Sin embargo, la atolondrada y paródica epopeya de nuestra infalible, carismática protagonista, mezcla de Sherlock Holmes, Angela Davis y «La novia» de Kill Bill sin espada, muestra que los negros, especialmente las mujeres, pueden apropiarse de temáticas y arquetipos culturales blancas. O que la paternidad no es precisamente importante —cuán abundantes son los Sam Schwartzes en «la gran ciudad»— cuando es fraudulenta. Y la masculinidad, risible —el propio Teseo es un héroe fallido—. Reivindicando en cambio el Black power, la diversidad de la negritud —Christine es una mulata que no se adhiere a patrones preconcebidos— y el empoderamiento femenino en el variopinto laberinto de las «malas calles» neoyorquinas…

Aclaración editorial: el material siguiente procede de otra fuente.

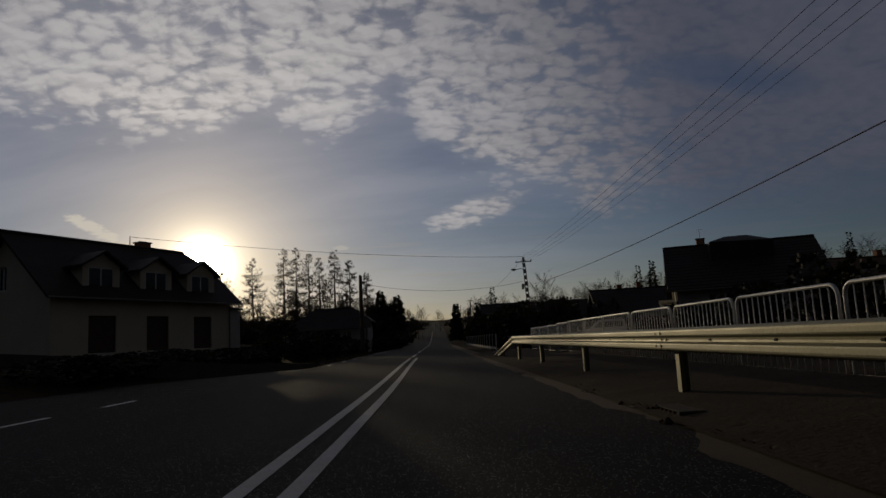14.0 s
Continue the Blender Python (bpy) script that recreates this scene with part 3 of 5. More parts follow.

Por supuesto, Oreo no es una novela en la que buscar una resolución canónica o una coherencia interna a prueba de balas. Incluso admito que su desenlace, pese a su rotundo varapalo al macho blanco, puede resultar menos memorable comparada con la efervescencia previa. En cualquier caso, estamos frente a una modernísima y valiente odisea, ante la que sin duda vale la pena dejarse arrastrar. Una obra mayor a descubrir, escrita para ser disfrutada por su chispeante lenguaje, su venenoso sentido del humor y, en fin, su bendita locura.